(Data records)
•••••

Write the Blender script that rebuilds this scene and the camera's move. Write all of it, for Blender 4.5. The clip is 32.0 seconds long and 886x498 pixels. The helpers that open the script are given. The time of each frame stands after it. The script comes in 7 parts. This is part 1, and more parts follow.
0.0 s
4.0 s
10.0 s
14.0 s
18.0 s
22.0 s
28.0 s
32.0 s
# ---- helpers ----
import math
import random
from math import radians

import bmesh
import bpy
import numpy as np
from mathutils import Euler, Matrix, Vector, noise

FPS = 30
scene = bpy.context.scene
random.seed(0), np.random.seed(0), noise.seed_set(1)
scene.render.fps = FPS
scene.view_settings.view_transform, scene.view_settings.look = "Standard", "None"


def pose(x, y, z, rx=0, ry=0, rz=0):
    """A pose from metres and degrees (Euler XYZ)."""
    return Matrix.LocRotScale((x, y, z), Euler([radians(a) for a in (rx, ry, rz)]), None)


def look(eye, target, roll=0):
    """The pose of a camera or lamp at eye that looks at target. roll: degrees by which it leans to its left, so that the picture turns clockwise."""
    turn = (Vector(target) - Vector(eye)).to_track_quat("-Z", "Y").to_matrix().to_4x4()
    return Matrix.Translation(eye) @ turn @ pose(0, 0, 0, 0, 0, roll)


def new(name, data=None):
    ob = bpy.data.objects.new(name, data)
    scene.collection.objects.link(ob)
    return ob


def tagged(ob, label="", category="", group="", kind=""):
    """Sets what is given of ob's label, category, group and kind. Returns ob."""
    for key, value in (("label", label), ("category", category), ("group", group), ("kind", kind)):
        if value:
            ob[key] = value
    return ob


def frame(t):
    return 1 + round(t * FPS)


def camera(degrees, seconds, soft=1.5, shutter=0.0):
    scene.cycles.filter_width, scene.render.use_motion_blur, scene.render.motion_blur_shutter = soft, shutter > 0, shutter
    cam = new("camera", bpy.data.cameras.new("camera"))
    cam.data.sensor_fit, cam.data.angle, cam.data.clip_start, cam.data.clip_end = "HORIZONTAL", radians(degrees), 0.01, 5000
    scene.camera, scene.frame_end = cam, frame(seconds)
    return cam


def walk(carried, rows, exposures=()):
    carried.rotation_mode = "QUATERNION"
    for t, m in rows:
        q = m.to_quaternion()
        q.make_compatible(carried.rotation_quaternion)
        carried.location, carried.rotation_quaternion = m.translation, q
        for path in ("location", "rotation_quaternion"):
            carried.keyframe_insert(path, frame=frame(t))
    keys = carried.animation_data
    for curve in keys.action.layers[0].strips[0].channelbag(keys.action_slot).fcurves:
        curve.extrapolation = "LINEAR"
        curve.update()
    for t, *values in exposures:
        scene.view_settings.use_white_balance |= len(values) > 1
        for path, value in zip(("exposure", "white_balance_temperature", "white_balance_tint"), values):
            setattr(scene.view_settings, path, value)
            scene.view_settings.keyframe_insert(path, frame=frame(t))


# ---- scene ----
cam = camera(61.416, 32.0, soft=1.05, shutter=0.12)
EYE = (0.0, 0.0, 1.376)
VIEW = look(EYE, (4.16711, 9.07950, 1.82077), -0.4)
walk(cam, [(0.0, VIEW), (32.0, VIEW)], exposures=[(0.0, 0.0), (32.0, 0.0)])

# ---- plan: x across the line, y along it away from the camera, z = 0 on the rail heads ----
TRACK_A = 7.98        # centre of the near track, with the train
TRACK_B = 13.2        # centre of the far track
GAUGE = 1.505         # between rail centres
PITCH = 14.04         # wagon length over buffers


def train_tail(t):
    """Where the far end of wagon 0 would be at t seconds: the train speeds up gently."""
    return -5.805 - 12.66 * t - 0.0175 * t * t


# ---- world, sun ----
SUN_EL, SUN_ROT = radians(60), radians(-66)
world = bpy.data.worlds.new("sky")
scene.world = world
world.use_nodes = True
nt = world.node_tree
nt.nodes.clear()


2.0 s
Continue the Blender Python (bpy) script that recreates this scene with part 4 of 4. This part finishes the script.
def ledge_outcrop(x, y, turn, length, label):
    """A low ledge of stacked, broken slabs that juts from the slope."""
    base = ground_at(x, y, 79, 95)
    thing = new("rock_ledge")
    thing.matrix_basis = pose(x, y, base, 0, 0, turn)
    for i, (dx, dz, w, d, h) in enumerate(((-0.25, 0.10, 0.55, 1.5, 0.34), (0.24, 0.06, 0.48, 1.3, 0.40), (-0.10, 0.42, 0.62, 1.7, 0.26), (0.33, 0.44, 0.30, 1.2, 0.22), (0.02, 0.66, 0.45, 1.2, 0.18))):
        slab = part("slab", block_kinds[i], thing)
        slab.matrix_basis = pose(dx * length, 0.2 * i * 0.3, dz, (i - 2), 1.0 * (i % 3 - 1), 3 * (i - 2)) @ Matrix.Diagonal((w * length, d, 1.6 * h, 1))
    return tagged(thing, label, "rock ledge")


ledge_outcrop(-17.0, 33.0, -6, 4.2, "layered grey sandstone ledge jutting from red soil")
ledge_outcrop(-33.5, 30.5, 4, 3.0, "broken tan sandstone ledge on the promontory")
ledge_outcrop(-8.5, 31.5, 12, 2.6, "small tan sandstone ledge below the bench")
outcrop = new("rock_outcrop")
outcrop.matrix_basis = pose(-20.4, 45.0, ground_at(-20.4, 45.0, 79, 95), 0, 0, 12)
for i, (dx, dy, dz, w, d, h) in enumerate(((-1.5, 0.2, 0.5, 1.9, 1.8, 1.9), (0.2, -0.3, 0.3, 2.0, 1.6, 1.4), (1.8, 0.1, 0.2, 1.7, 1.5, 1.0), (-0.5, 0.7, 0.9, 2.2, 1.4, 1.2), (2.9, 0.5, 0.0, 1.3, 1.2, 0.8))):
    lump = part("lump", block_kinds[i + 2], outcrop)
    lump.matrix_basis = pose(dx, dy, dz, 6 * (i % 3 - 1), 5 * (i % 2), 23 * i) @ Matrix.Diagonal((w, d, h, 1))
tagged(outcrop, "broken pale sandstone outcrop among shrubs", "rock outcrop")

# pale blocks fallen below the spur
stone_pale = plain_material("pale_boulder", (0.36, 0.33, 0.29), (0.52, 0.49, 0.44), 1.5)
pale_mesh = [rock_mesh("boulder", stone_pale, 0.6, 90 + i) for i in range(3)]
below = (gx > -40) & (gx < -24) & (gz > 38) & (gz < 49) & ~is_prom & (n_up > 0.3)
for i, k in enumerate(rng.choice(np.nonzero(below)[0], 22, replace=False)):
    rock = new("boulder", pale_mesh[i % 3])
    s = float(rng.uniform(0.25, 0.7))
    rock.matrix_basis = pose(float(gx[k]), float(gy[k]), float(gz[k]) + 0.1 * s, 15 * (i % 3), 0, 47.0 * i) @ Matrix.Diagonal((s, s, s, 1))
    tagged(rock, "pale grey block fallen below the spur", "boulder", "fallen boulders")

•••••

Make an exact transcription of the lines from the line with "q = m.to_quaternion()" through the line with "return -5.805 - 12.66", inclusive, omitting all others.

        q = m.to_quaternion()
        q.make_compatible(carried.rotation_quaternion)
        carried.location, carried.rotation_quaternion = m.translation, q
        for path in ("location", "rotation_quaternion"):
            carried.keyframe_insert(path, frame=frame(t))
    keys = carried.animation_data
    for curve in keys.action.layers[0].strips[0].channelbag(keys.action_slot).fcurves:
        curve.extrapolation = "LINEAR"
        curve.update()
    for t, *values in exposures:
        scene.view_settings.use_white_balance |= len(values) > 1
        for path, value in zip(("exposure", "white_balance_temperature", "white_balance_tint"), values):
            setattr(scene.view_settings, path, value)
            scene.view_settings.keyframe_insert(path, frame=frame(t))


# ---- scene ----
cam = camera(61.416, 32.0, soft=1.05, shutter=0.12)
EYE = (0.0, 0.0, 1.376)
VIEW = look(EYE, (4.16711, 9.07950, 1.82077), -0.4)
walk(cam, [(0.0, VIEW), (32.0, VIEW)], exposures=[(0.0, 0.0), (32.0, 0.0)])

# ---- plan: x across the line, y along it away from the camera, z = 0 on the rail heads ----
TRACK_A = 7.98        # centre of the near track, with the train
TRACK_B = 13.2        # centre of the far track
GAUGE = 1.505         # between rail centres
PITCH = 14.04         # wagon length over buffers


def train_tail(t):
    """Where the far end of wagon 0 would be at t seconds: the train speeds up gently."""
    return -5.805 - 12.66 * t - 0.0175 * t * t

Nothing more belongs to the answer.